Effects of G6PD overexpression in NIH3T3 cells treated with tert-butyl hydroperoxide or paraquat.

The major physiological role of glucose-6-phosphate dehydrogenase (G6PD) is to provide NADPH, which is required for reductive biosynthesis and for detoxification of free radicals and peroxides in mature red blood cells. To study the function of G6PD in non-erythroid cells, we examined the sensitivity of NIH3T3 cells transfected with a plasmid containing human G6PD cDNA to tert-butyl hydroperoxide (TBH) and paraquat. Two transfected clones which had a sixteen-fold (H7 clone) and six-fold (H6 clone) increase in their intracellular G6PD activity were compared with control cells transfected with a vector alone.

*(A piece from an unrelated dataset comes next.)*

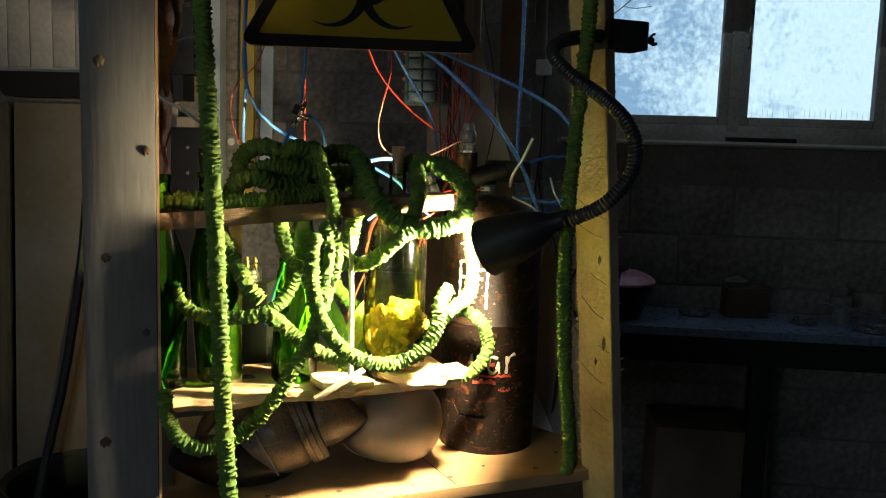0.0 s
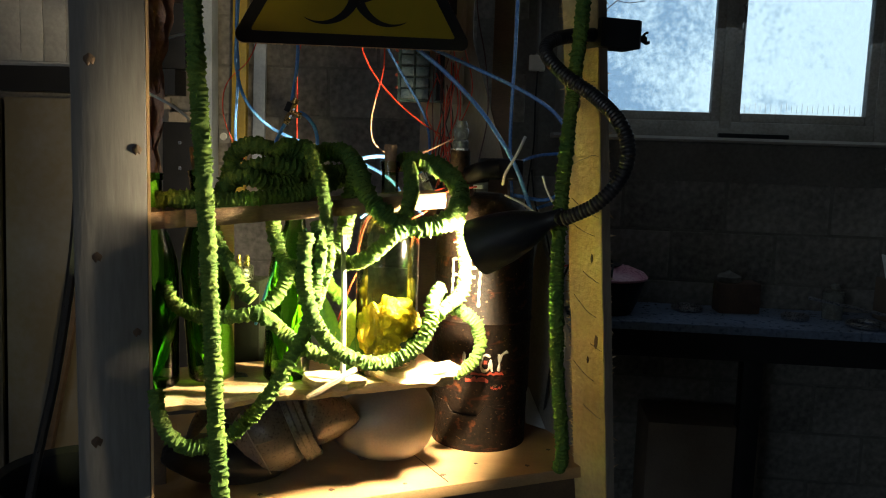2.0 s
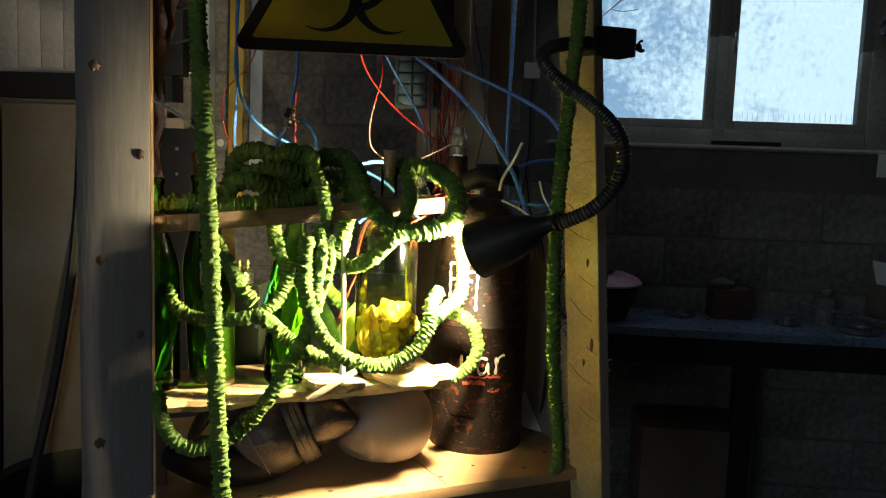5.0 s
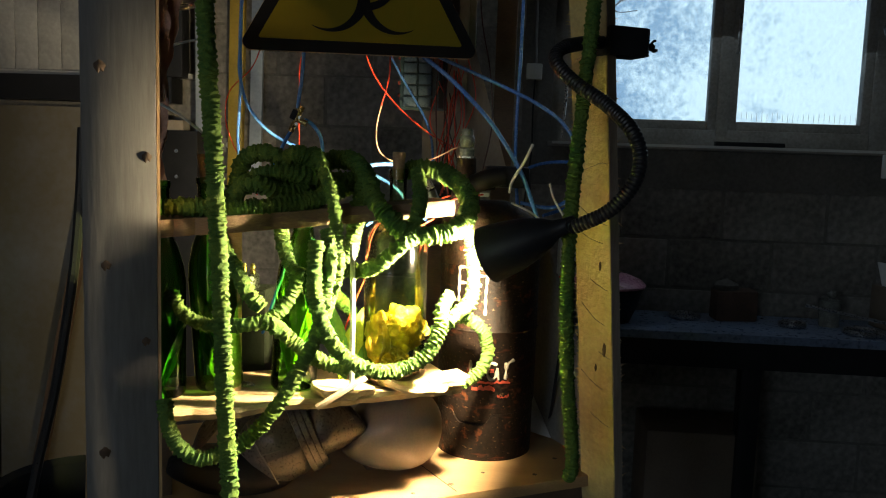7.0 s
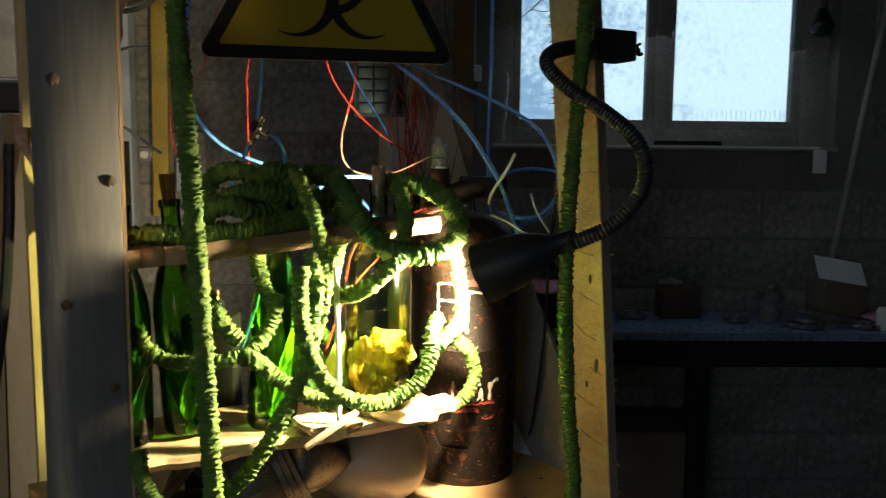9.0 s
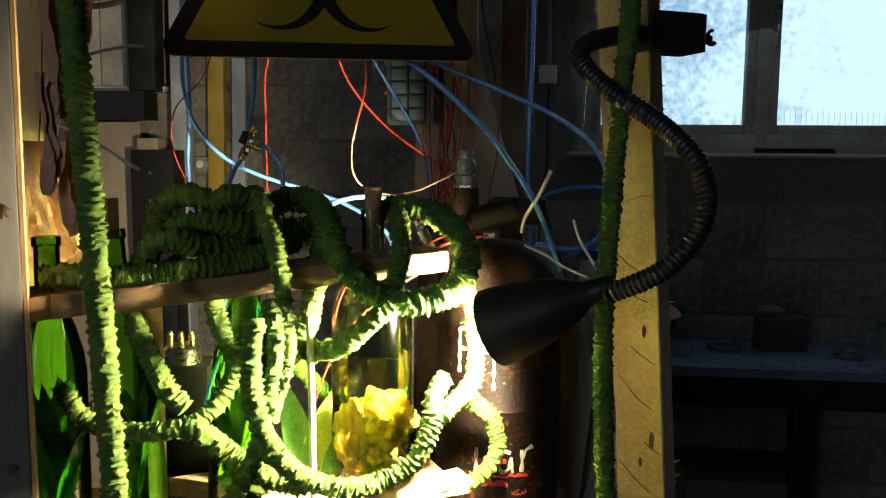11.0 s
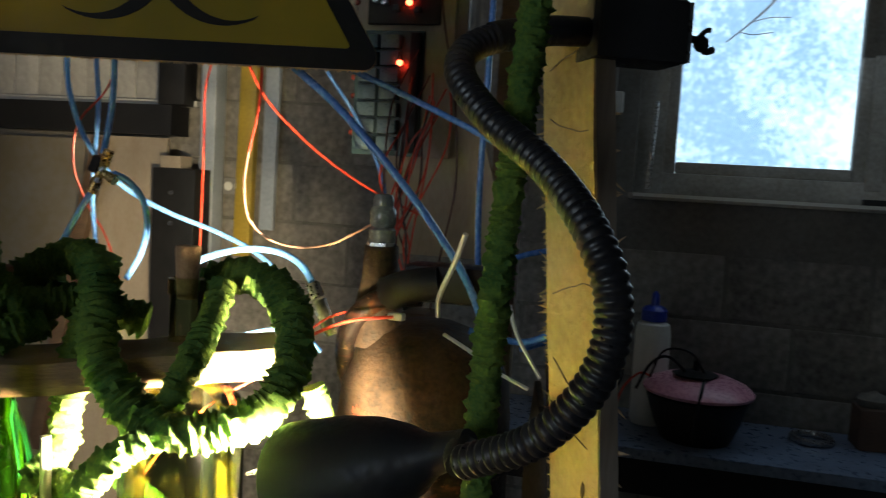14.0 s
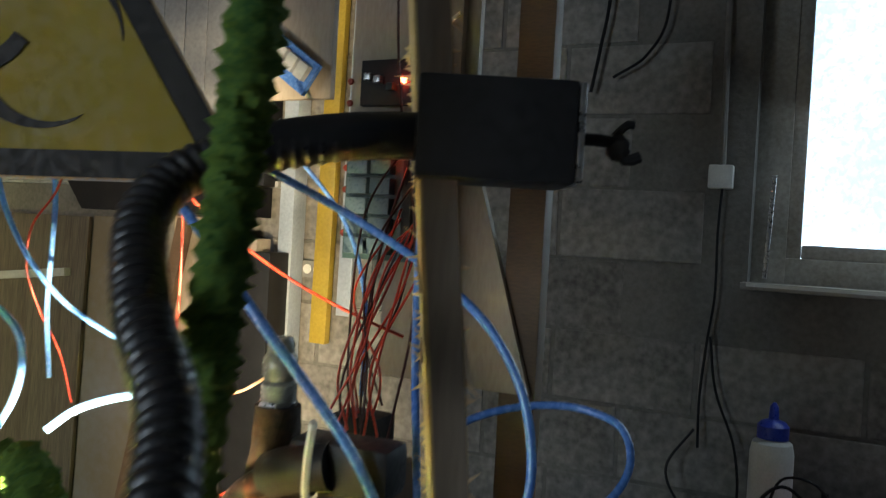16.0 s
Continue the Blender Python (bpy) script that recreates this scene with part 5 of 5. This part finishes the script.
vine([(-0.300, 1.240, 1.425), (-0.331, 1.238, 1.412), (-0.350, 1.225, 1.394), (-0.351, 1.208, 1.372), (-0.335, 1.180, 1.351), (-0.314, 1.162, 1.331), (-0.297, 1.149, 1.310), (-0.283, 1.145, 1.288), (-0.262, 1.144, 1.268)], 0.0125, 12, VL)
vine([(-0.415, 1.150, 1.290), (-0.395, 1.150, 1.256), (-0.365, 1.150, 1.238), (-0.324, 1.147, 1.237), (-0.287, 1.149, 1.240), (-0.258, 1.163, 1.246), (-0.239, 1.183, 1.264), (-0.225, 1.195, 1.293), (-0.218, 1.200, 1.329)], 0.0115, 11, VL)
vine([(-0.258, 1.126, 1.252), (-0.240, 1.136, 1.244), (-0.225, 1.153, 1.225), (-0.206, 1.160, 1.206), (-0.181, 1.155, 1.192), (-0.155, 1.160, 1.180), (-0.128, 1.172, 1.172)], 0.0120, 27, VL)
vine([(-0.163, 1.128, 1.262), (-0.172, 1.116, 1.225), (-0.189, 1.105, 1.188), (-0.208, 1.094, 1.150), (-0.231, 1.082, 1.115), (-0.26, 1.071, 1.082), (-0.29, 1.055, 1.064), (-0.322, 1.040, 1.060), (-0.347, 1.030, 1.078), (-0.365, 1.030, 1.110), (-0.377, 1.042, 1.146)], 0.0115, 14, "green crepe-paper vine drooping below the planks")
vine([(-0.208, 1.400, 1.262), (-0.198, 1.410, 1.242), (-0.186, 1.426, 1.225), (-0.172, 1.442, 1.205), (-0.155, 1.452, 1.188)], 0.0125, 16, "lamp-lit crepe-paper vine behind the wide bottle")
vine([(-0.162, 1.150, 1.395), (-0.156, 1.140, 1.373), (-0.151, 1.128, 1.349), (-0.154, 1.124, 1.321), (-0.158, 1.124, 1.300), (-0.156, 1.122, 1.274)], 0.0115, 23, VL)
vine([(-0.262, 1.235, 1.436), (-0.252, 1.212, 1.478), (-0.232, 1.200, 1.508), (-0.208, 1.208, 1.504), (-0.192, 1.232, 1.468), (-0.180, 1.255, 1.440)], 0.0145, 13, VL)
vine([(-0.322, 1.180, 1.430), (-0.300, 1.160, 1.458), (-0.272, 1.156, 1.462), (-0.245, 1.178, 1.450), (-0.222, 1.205, 1.455), (-0.205, 1.225, 1.482)], 0.0140, 15, VD)
vine([(-0.26, 1.270, 1.448), (-0.21, 1.285, 1.466), (-0.16, 1.300, 1.458), (-0.12, 1.315, 1.446)], 0.0150, 43, VD)
vine([(-0.298, 1.0, 2.13), (-0.296, 1.0, 1.85), (-0.298, 1.0, 1.706), (-0.284, 1.0, 1.478), (-0.276, 1.0, 1.32), (-0.269, 1.0, 1.157), (-0.26, 1.0, 1.003), (-0.256, 1.0, 0.86)], 0.0125, 17, "long green crepe-paper vine hanging free before the rack", group="vines hanging from the rack", seg=26, ragged=0.6)
vine([(0.245, 1.235, 2.13), (0.240, 1.232, 1.9), (0.235, 1.228, 1.757), (0.226, 1.222, 1.62), (0.218, 1.218, 1.50), (0.214, 1.218, 1.35), (0.221, 1.222, 1.186), (0.238, 1.23, 1.028), (0.235, 1.24, 0.985)], 0.0115, 18, "long green crepe-paper vine hanging beside the lamp", group="vines hanging from the rack", seg=30, ragged=0.5)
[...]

Cells with high-level expression of human G6PD were 2.3 (H6) to 3.7 (H7) times more resistant to TBH than control cells. The antioxidant (anti-TBH) abilities in H6 and H7 cells were revealed by (1) a significant increase in the intracellular level of NADPH and glutathione, (2) a reduction of fluorescent intensity of the oxidant-sensitive dye, 2',7'-dichlorofluorescin diacetate, and (3) a significant reduction in the production of oxidized adducts generated by lipid peroxidation. In contrast, cells overexpressing G6PD were very sensitive to paraquat, a superoxide-producing herbicide. The concentrations of paraquat required to produce a 50% decrease in cell viability of H7, H6 and control cells were 0.80 mM, 1.14 mM, and 2.19 mM, respectively. The cytotoxicity of paraquat correlated with the expression level of NADPH in the cells. In this study, overexpression of human G6PD in NIH3T3 cells had different effects on the toxicity of TBH vs. paraquat. Reduction of NADP+ to NADPH by G6PD protects cells from oxidative damage by TBH, but appears to enhance the toxicity of paraquat.